Today’s episode is sponsored by:
About Our Guest
When I was 27, I wanted to open a dance studio in San Francisco. As a former professional ballet and modern dancer, it was my dream to have my own space, my own studio to work on my own artistic expression and to share and collaborate on the wisdom of dance with other dancers in the community. But while searching for studios, a little voice in my head kept thinking, “this would be a cool place for women to work. A sort of women’s collective, or a creative lab.”
There was a rustling, a yearning, a something I couldn’t put my finger on, but it was about me, my identity, an unrest, a stir, a question.
Life had other plans for me and it wasn’t my time to open a dance studio – I got pregnant, got busy being a mom and I put my dream on hold. But the idea kept creeping back into my mind and I would dismiss it. I did what many of us do – I got busy with being busy. When my mother passed away shortly thereafter, I dealt with the pain by throwing myself into my work and continuing the practice of “keeping busy”. I was a marketing executive at the time and spent most of my grieving days working from home, isolated and lost in my thoughts, with a nagging feeling that I was meant to do something else. My mother’s premature death scared me because it made me think about all the things my mother wanted to do in her life but now couldn’t. That experience and my ongoing yearning for finding something true, made me start questioning the value of what I was doing and what my unique purpose was in life.
As an exploration of that “purpose”, I started to create stuff – I made a dance film in honor of my mom, I wrote an essay that I read at a theater in the Mission District; I started a lunch discussion called “Women Inspiring Women.” I used artistic expression as a way to find myself and in doing so, I realized that I was not alone.
The more I expressed myself, the more I realized that there were other women who felt just like me, who felt stuck and needed a community of other inspiring women to create, to express, to help each other in this story called life. Women who wanted to change careers, start a business, go back to work, or take time off for to pursue a passion – there was no “space” both literally and metaphorically to find and create meaningful work that was outside of the “work” norms. From that creative questioning, The Hivery was born.
I knew from the beginning that The Hivery was more than just an idea, it had to be a physical space, a movement really, about working in an entirely different way. I wanted to create a new model for the way work can be done and that we can create successful, viable work in a kind, supportive and light-filled environment.
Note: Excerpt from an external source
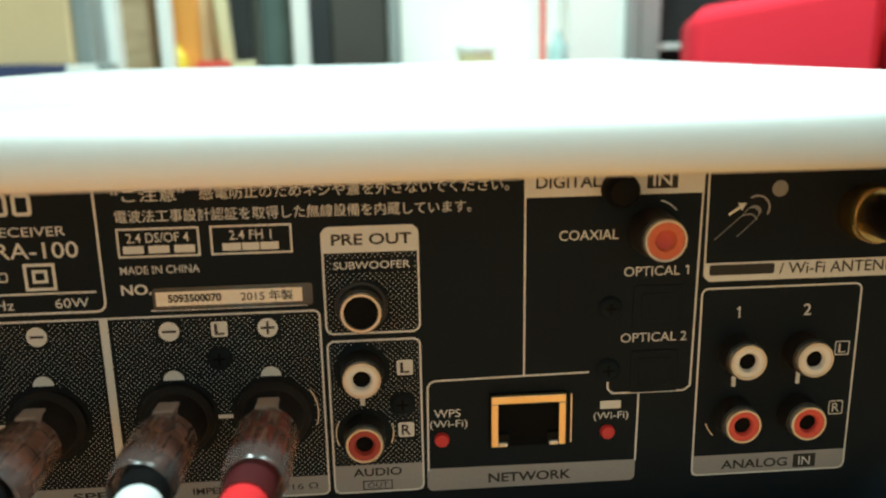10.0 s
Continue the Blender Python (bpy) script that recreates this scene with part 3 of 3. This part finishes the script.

I wanted to create a space where the creative and collaborative process could be embraced, not just by artists, but by everyone seeking her next chapter.
The Hivery has evolved and changed, like a true hive that expands and grows with the support of its’ community. In the beginning, I had no idea where it would go. I allowed myself to be guided by three core values: kindness, creativity, and community. And those three principles have shown me the way.
What I’ve learned since launching The Hivery three years ago is that everything I learned about business and life, I learned in the dance studio. Learning how to express yourself in the most authentic manner, showing up every day and doing the work, and surrounding yourself with kind people who believe in what’s possible for you.
Show up, make something, don’t do it alone, repeat. What I hope for the community at The Hivery is that they find their own “inner artist” to own who they really are, express the unique gifts that they have to offer and find empowerment to make their contribution to this world.
xoxo // Grace
“This place has a magic to it. It holds and creates support, vision, dreams, kindness, knowledge, and the brilliance of humanity. I have wanted to open a creative, collaborative center for people to cultivate themselves for many, many years. This is my chance. This is my something.”